“You have to go. Now. What if she asked to see the lab facilities?”
“Why would the queen care about your lab facilities?” She claimed the seat opposite Dr. Erland. He stayed standing. “Besides, it’s too late. The queen already saw me.”
She expected the doctor to explode with this announcement, but instead his frown was quickly replaced with horror. His thick eyebrows drew up beneath his cap. Slowly, he sank down into his seat. “She saw you? Are you sure?”
Cinder nodded. “I was in the courtyard when the protests were going on. Queen Levana appeared on one of the upper balconies and she…did something. To the crowd. Brainwashed or glamoured them or whatever it’s called. They all calmed down and stopped protesting. It was so eerie. Like they all just forgot why they were there, that they hated her. And then they just left.”
“Yes.” Dr. Erland set the vial on the desk. “It suddenly becomes clear how she is able to keep her own people from rebelling against her, isn’t it?”

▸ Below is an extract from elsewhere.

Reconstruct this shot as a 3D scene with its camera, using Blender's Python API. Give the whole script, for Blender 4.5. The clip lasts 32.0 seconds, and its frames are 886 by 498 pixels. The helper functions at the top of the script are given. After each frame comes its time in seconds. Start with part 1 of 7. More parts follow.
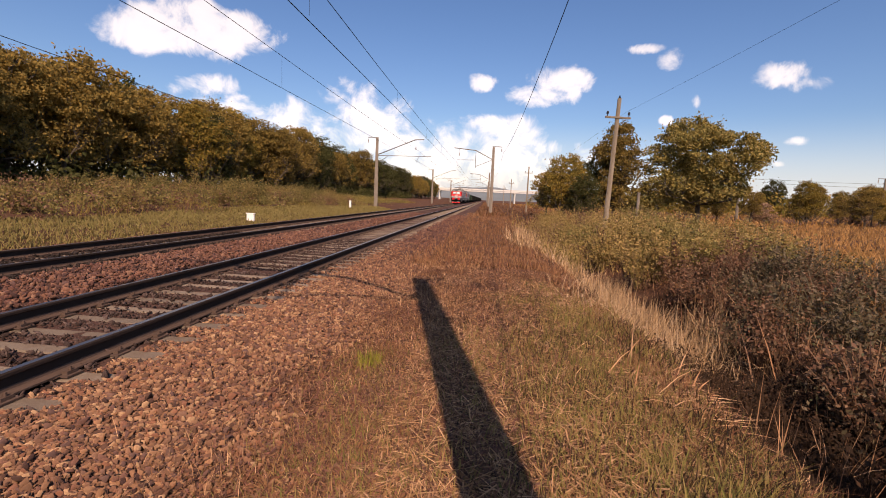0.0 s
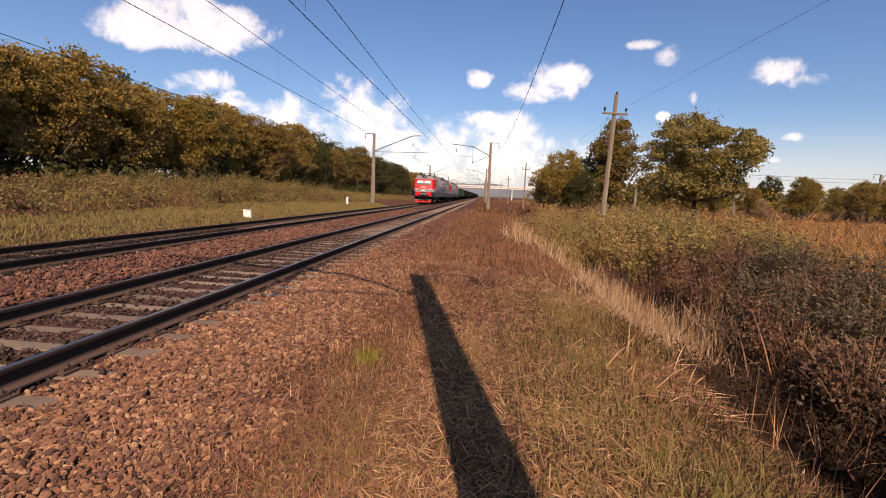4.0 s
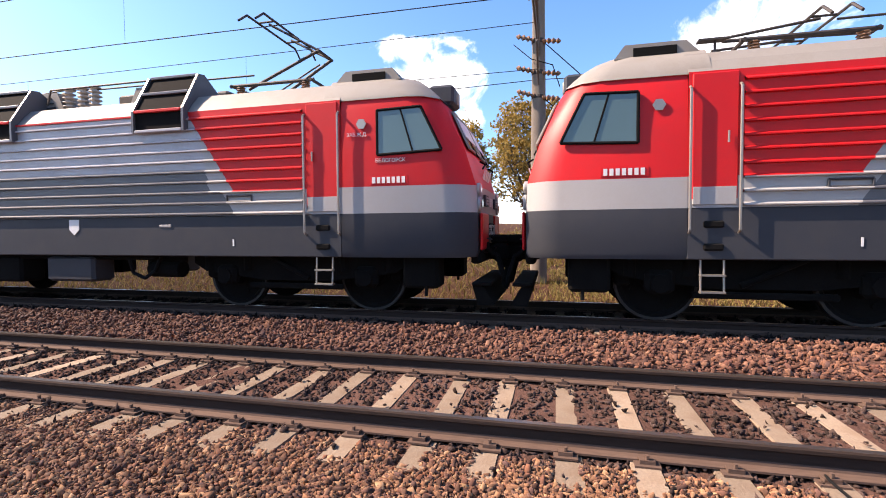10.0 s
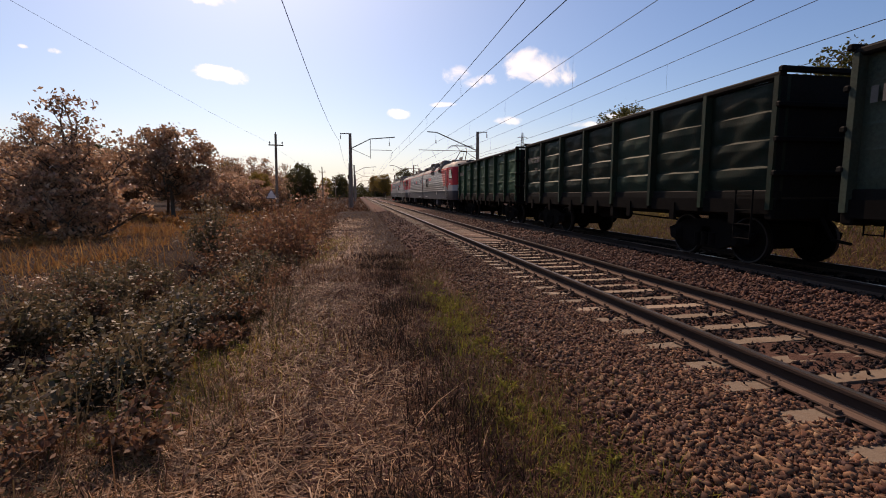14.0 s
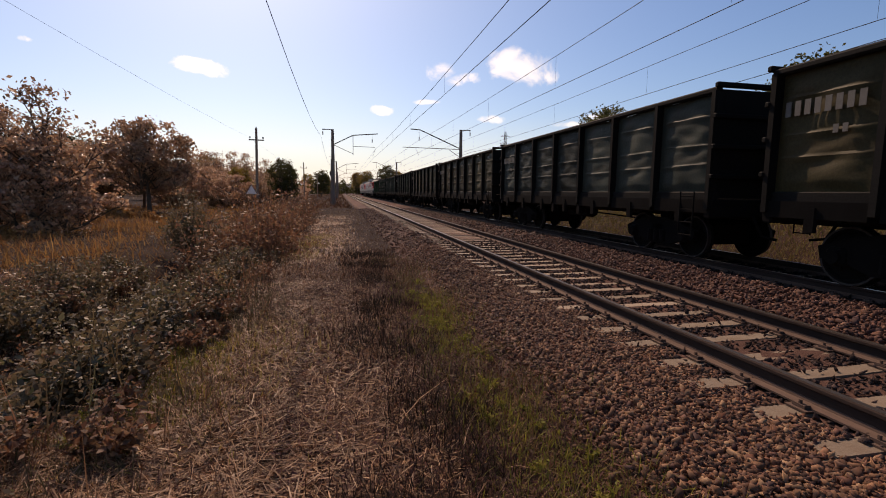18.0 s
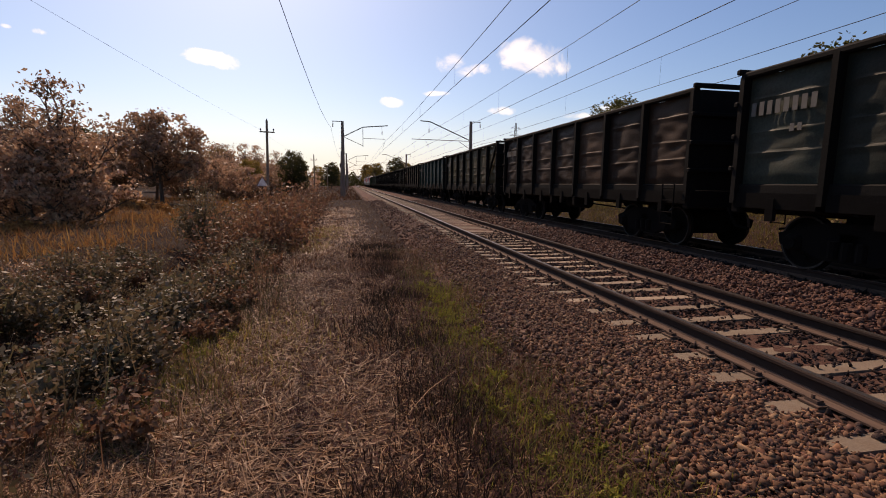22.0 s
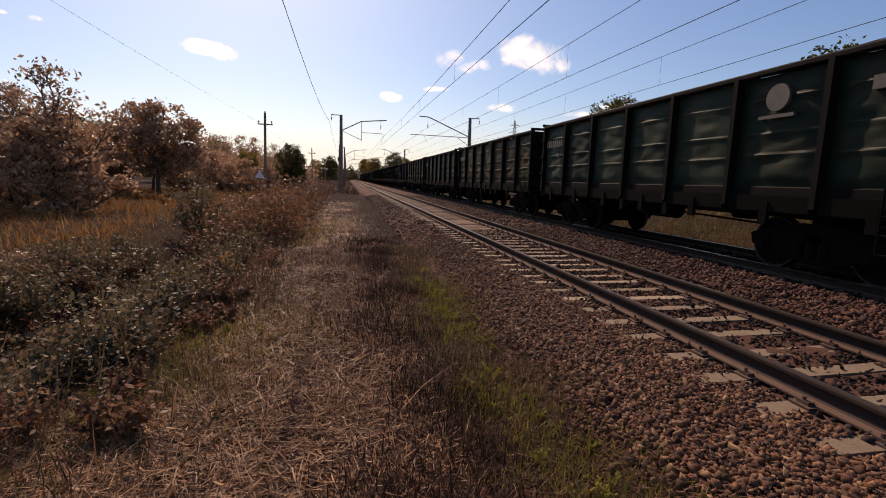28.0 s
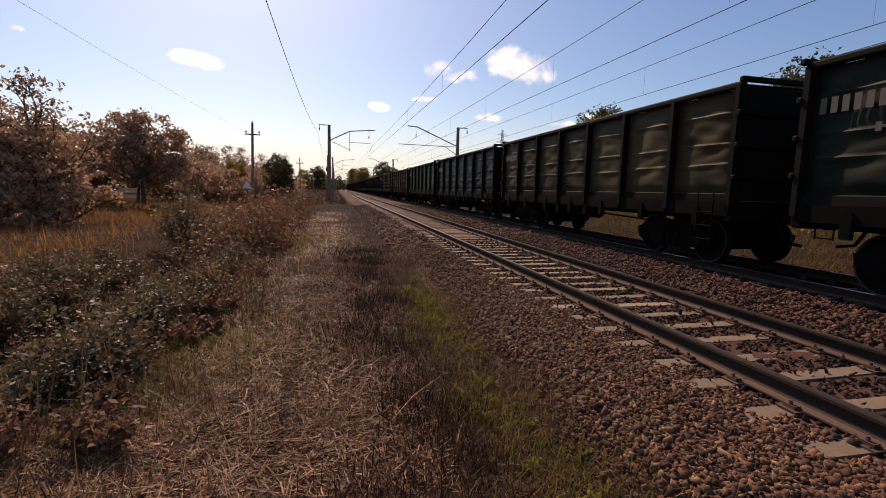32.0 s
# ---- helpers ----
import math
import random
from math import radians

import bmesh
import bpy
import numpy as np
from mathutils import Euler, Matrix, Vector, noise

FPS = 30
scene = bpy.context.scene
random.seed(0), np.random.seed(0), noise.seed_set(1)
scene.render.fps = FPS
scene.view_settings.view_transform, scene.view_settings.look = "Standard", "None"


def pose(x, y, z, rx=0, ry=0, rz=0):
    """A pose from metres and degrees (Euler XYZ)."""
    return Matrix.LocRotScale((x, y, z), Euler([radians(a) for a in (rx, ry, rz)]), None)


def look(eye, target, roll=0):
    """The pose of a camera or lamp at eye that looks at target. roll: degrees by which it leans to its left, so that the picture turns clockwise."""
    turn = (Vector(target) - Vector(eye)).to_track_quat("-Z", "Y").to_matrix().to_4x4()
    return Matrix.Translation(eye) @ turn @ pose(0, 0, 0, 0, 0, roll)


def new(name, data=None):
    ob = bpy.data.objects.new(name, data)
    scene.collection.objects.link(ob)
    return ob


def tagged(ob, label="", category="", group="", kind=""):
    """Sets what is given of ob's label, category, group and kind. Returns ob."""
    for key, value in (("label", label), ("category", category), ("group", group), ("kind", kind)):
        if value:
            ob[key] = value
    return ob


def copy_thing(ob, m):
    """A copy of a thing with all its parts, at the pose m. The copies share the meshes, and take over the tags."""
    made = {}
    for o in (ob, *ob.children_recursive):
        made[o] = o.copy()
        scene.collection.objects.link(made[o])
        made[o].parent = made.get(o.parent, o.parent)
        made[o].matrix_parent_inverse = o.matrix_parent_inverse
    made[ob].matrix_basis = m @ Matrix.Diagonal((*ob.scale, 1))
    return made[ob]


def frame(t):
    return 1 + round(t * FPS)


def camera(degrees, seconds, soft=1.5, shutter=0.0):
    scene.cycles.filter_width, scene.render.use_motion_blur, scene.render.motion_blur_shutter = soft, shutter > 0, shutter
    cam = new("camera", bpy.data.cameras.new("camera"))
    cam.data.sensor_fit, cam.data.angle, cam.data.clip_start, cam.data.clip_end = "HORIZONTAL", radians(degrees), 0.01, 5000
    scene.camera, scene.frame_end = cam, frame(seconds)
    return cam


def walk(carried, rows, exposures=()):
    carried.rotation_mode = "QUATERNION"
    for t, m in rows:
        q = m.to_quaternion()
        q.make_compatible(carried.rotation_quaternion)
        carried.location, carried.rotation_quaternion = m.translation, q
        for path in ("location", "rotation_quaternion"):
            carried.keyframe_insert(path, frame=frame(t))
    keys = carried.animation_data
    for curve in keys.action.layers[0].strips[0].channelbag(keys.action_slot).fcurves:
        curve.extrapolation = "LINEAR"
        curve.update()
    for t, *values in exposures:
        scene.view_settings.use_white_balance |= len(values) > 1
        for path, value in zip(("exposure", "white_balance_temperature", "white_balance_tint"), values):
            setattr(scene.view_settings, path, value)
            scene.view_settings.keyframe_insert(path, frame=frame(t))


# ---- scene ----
cam = camera(87.0, 32.0, 1.0)

# seconds, eye, heading (left of the rails' run), tilt, lean
PATH = [
    (0, (4.325, 0, 1.433), 4.94, -6.21, 2.47),
    (0.5, (4.325, 0, 1.433), 3.7, -5.28, 0.9),
    (1, (4.325, 0, 1.433), 4.03, -5.84, 1.19),
    (1.5, (4.325, 0, 1.433), 5.76, -6.67, 1.62),
    (2, (4.325, 0, 1.433), 5.71, -6.57, 1.87),
    (2.5, (4.325, 0, 1.433), 4.76, -6.31, 2.14),
    (3, (4.325, 0, 1.433), 4.73, -6.4, 2.26),
    (3.5, (4.325, 0, 1.433), 4.52, -6.52, 2.37),
    (5.5, (4.325, 0, 1.433), 5.29, -6.88, 2.78),
    (6, (4.325, 0, 1.433), 5.46, -6.75, 2.86),
    (6.5, (4.325, 0, 1.433), 5.27, -6.48, 2.71),
    (7, (4.325, 0, 1.433), 5.41, -6.71, 2.48),
    (7.5, (4.325, 0, 1.433), 4.31, -7.25, 2.27),
    (8, (4.3, 0.02, 1.43), 7.25, -6.3, 0.6),
    (8.5, (4.26, 0.02, 1.42), 16.45, -4.5, -0.75),
    (9, (4.22, 0.05, 1.41), 30.6, -3.2, -1.4),
    (9.5, (4.25, 0.12, 1.42), 55.5, -1.6, -0.6),
    (10, (4.28, 0.2, 1.43), 103.6, -2.2, -0.4),
    (10.5, (4.12, 0.22, 1.43), 144.8, -4.4, -1.6),
    (11, (4.2, 0.2, 1.41), 160.6, -6.05, -1.4),
    (11.5, (4.325, 0.3, 1.433), 165.64, -7.45, -0.32),
    (12, (4.325, 0.3, 1.433), 167.39, -6.1, 0.02),
    (12.5, (4.325, 0.3, 1.433), 169.02, -5.9, -0.24),
    (13, (4.325, 0.3, 1.433), 168.64, -6.13, -0.58),
    (13.5, (4.325, 0.3, 1.433), 169.33, -5.9, -0.26),
    (14, (4.325, 0.3, 1.433), 169.71, -6.66, -0.14),
    (14.5, (4.325, 0.3, 1.433), 169.49, -7.67, 0.05),
    (16.5, (4.325, 0.3, 1.433), 168.89, -7.14, 0.97),
    (17, (4.325, 0.3, 1.433), 168.72, -7.04, 0.57),
    (17.5, (4.325, 0.3, 1.433), 167.3, -7.33, 0.9),
    (18, (4.325, 0.3, 1.433), 167.54, -6.92, 0.56),
    (18.5, (4.325, 0.3, 1.433), 168.31, -6.8, -0.39),
    (19, (4.325, 0.3, 1.433), 168.6, -6.49, -0.12),
    (19.5, (4.325, 0.3, 1.433), 168.74, -6.39, 0.04),
    (20, (4.325, 0.3, 1.433), 168.48, -6.74, 0.25),
    (20.5, (4.325, 0.3, 1.433), 168.72, -7.07, 0.43),
    (21, (4.325, 0.3, 1.433), 168.87, -7.59, 0.57),
    (21.5, (4.325, 0.3, 1.433), 168.65, -7.75, 0.81),
    (22, (4.325, 0.3, 1.433), 168.7, -7.88, 0.62),
    (22.5, (4.325, 0.3, 1.433), 168.84, -8.25, 0.74),
    (23, (4.325, 0.3, 1.433), 168.43, -8.07, 0.73),
    (23.5, (4.325, 0.3, 1.433), 168.34, -8.1, 1.05),
    (24, (4.325, 0.3, 1.433), 168.26, -8.23, 1.06),
    (24.5, (4.325, 0.3, 1.433), 168.47, -8.32, 0.99),
    (25, (4.325, 0.3, 1.433), 168.27, -8.2, 1.03),
    (25.5, (4.325, 0.3, 1.433), 168.57, -7.83, 0.9),
    (27.5, (4.325, 0.3, 1.433), 168.39, -8.68, 1.23),
    (28, (4.325, 0.3, 1.433), 168.29, -8.35, 1.72),
    (28.5, (4.325, 0.3, 1.433), 168.98, -8.05, 1.52),
    (29, (4.325, 0.3, 1.433), 168.39, -8.33, 1.79),
    (29.5, (4.325, 0.3, 1.433), 168.86, -8.52, 1.63),
    (30, (4.325, 0.3, 1.433), 169.73, -8.79, 1.74),
    (30.5, (4.325, 0.3, 1.433), 169.75, -8.31, 1.66),
    (31, (4.325, 0.3, 1.433), 169.34, -8.37, 1.25),
    (31.5, (4.325, 0.3, 1.433), 167.53, -7.56, 1.56),
    (32, (4.325, 0.3, 1.433), 166.98, -7.21, 1.39),
]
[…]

Cinder leaned forward, tapping her metal fingers against the desk. “Here’s the thing, though. You said before that shells aren’t affected by the Lunar glamour, right? That’s why she ordered them—us—to be killed?”
“That’s right.”
“But it did affect me. I trusted her, as much as anyone else. At least, until my programming kicked in and took control.” She watched as Dr. Erland took off his hat, adjusted the brim, and pulled it back over his fluffy gray hair. “That shouldn’t have happened, right? Because I’m a shell.”
“No,” he said, without conviction. “That shouldn’t have happened.”
He lifted himself from his chair and faced the floor-to-ceiling windows.
A compulsion to reach out and snatch the vial off the desk surged to the tips of her fingers, but Cinder withheld it. The antidote—if it was an antidote—was meant for everyone.
Gulping, she leaned back. “Doctor? You don’t seem too surprised.”
He raised a hand and tapped his mouth with two fingers before slowly turning toward her.
“I may have misread your diagnostics.” Lie.
She squeezed her hands in her lap. “Or you just didn’t tell me the truth.”
His eyebrows knit, but he didn’t deny it.
Cinder curled her fingers. “So I’m not Lunar?”
“No, no. You are most definitely Lunar.” Truth.
She sulked in the chair, disappointed.
“I’ve been doing some research on your family, Miss Linh.” He must have seen her eyes brighten because he quickly held up both hands. “I mean your adoptive family. Are you aware that your deceased guardian, Linh Garan, designed android systems?”
“Um.” Cinder thought about the plaques and awards sitting on the mantel in Adri’s living room. “That sounds kind of familiar.”
“Well. The year before your surgery, he unveiled an invention at the New Beijing science fair. A prototype. He called it a bioelectrical security system.”
Cinder stared. “A what?”
Standing, Dr. Erland tinkered with the netscreen until a familiar holograph flickered before them. He zoomed in on the representation of Cinder’s neck, showing the small dark spot on her upper spine. “This.”
Cinder reached for the back of her neck, massaging.
“It is a device that ties in with a person’s nervous system. It has two purposes—on an Earthen, it prevents outside manipulation of their personal bioelectricity. Essentially, it makes it so that they are immune to Lunar control. Oppositely, when installed on a Lunar, it keeps them from being able to manipulate the bioelectricity of others. It is as if you were to put a lock on the Lunar gift.”
Cinder shook her head, still rubbing. “A lock? On magic? Is that even possible?”
Dr. Erland lifted a finger to her. “It is not magic. Claiming it to be magic only empowers them.”
“Fine. Bioelectrical whatever. Is it possible?”
“Evidently so. The Lunar gift is the ability to use your brain to output and control electromagnetic energy. To block this ability would require alteration of the nervous system as it enters the brain stem, and to do that while still allowing full movement and sensation would be…it’s quite impressive. Ingenious, really.”